2011-03-05 02:42:09 GMT+7 (ICT)

BANDUNG, INDONESIA (BNO NEWS) -- The body of an Ahmadiyah follower on Friday was unearthed by an unidentified group of people shortly after the burial in West Java, the Jakarta Globe reported.

The body of Mulyadi was removed from its tomb by men in Bandung, West Java. The corpse of the late 55-year-old, who was buried on Thursday, was then left abandoned in the graveyard.

"It's true that the tomb of a follower from Buni Jaya village was dug out," confirmed Ahmad Sulaeman, spokesman for the Ahmadiyah congregation in Bandung. "He was from Bogor but his family lives in Buni Jaya and they wanted him to be buried there."

Mulyadi was buried on Thursday at about 9:30 a.m. local time at the Buni Jaya public cemetery. Half an hour later, a group of men arrived and forced the grave digger to unearth the body.

The relatives and other Ahmadiyah followers later took the body and buried on the property of a friend. The incident may incite more tensions between Christians and Ahmadiyah Muslims.

"This is very dangerous because it shows that haters will do anything to attack Ahmadiyah," said Firdaus Mubarik, spokesman for the Indonesia Ahmadiyah Congregation (JAI). "We will probably have to bury our followers on a special land, separate from the public cemetery."

Meanwhile, Indonesia's Home Affairs Minister Gamawan Fauz said that the federal government approved the decisions of the West and East Java governors to ban Ahmadiyah activities in their respective jurisdiction.

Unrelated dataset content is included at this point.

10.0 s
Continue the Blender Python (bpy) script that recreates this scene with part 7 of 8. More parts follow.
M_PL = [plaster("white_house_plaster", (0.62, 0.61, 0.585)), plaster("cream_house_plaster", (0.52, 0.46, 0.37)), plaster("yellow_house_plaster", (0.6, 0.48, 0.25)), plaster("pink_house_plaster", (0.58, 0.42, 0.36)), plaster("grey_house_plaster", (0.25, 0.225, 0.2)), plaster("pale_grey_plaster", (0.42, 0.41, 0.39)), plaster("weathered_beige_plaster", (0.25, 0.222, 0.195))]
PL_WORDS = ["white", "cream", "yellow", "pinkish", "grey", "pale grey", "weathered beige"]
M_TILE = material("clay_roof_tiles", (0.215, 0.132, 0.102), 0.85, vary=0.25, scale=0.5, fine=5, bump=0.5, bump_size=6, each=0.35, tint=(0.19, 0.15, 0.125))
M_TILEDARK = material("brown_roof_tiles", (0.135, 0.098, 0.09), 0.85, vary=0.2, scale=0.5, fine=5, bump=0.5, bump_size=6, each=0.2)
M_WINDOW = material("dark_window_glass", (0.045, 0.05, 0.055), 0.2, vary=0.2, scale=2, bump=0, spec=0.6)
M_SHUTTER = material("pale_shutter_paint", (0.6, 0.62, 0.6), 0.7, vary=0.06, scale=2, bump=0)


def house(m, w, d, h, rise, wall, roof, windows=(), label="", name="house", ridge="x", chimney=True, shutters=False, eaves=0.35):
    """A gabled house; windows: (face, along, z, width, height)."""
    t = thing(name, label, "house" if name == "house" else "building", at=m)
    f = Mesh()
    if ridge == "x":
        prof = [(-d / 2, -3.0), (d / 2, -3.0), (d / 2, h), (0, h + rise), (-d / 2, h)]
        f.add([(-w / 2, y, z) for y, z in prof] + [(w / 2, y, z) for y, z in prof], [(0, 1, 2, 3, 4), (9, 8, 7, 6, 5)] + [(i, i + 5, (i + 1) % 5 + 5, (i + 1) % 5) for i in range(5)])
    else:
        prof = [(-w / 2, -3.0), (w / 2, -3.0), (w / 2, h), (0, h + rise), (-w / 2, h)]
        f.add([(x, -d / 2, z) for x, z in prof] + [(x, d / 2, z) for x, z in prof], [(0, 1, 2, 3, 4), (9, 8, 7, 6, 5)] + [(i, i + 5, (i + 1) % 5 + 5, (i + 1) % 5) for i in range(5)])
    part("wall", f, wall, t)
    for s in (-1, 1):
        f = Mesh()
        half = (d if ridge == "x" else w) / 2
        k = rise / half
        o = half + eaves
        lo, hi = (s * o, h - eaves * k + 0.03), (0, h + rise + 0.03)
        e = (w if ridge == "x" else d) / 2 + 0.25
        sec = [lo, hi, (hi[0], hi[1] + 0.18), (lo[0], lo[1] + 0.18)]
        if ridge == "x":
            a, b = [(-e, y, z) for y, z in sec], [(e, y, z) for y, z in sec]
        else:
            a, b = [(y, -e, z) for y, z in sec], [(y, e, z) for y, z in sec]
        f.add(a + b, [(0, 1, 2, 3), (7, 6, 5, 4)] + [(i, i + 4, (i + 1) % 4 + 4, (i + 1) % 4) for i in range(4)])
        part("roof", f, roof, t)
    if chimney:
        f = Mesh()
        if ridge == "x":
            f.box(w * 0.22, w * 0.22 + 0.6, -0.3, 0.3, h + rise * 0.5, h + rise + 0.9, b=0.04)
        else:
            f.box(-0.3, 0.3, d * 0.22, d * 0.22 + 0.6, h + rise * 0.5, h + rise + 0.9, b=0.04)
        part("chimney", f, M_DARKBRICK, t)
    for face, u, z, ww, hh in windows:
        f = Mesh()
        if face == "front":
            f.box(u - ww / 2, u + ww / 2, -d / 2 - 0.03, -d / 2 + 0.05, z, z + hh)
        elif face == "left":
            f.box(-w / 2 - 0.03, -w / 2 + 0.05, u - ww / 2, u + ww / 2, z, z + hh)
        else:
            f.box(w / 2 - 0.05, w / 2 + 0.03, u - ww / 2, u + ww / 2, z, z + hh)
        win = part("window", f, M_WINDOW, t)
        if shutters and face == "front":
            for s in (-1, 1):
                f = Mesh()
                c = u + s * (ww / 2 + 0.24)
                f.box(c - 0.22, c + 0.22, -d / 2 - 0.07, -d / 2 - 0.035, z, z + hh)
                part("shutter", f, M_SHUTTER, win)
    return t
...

"We have received copies of the regulation of the East Java governor as well as that of the West Java governor. So far we have not found anything in them that runs against the Joint Ministerial Decree (SKB) on the activities of minority religious groups," said Fauz.

The provincial governments of East and West Java officially banned all activities related to Ahmadiyah religious sect. In addition, President Susilo Bambang Yudhoyono was urged to issue a decree banning the religious group which has been the focus of attacks for the last two years.

In West Java's Banten province, 25 members of the Ahmadiyah sect were attacked by a group of around 1,500 residents of Umbulan village. The attack stemmed from the refusal of the Ahmadiyah members to to leave the house of a local group leader. Six Ahmadiyah members were killed.

The Ahmadiyah sect was labeled as a devious sect by state authorities in a joint decree which legalized brutal attacks toward the group members. The chairman of the National Commission on Human Rights, Ifdhal Kasim said the state has absolutely no right to declare a certain group as a devious sect.

Furthermore, Kasim added that the main obligation of the government is to protect its citizens regardless of their religion and it should focus on enforcing the law instead. From 2007 to 2010 there were 342 attacks on Ahmadiyah members.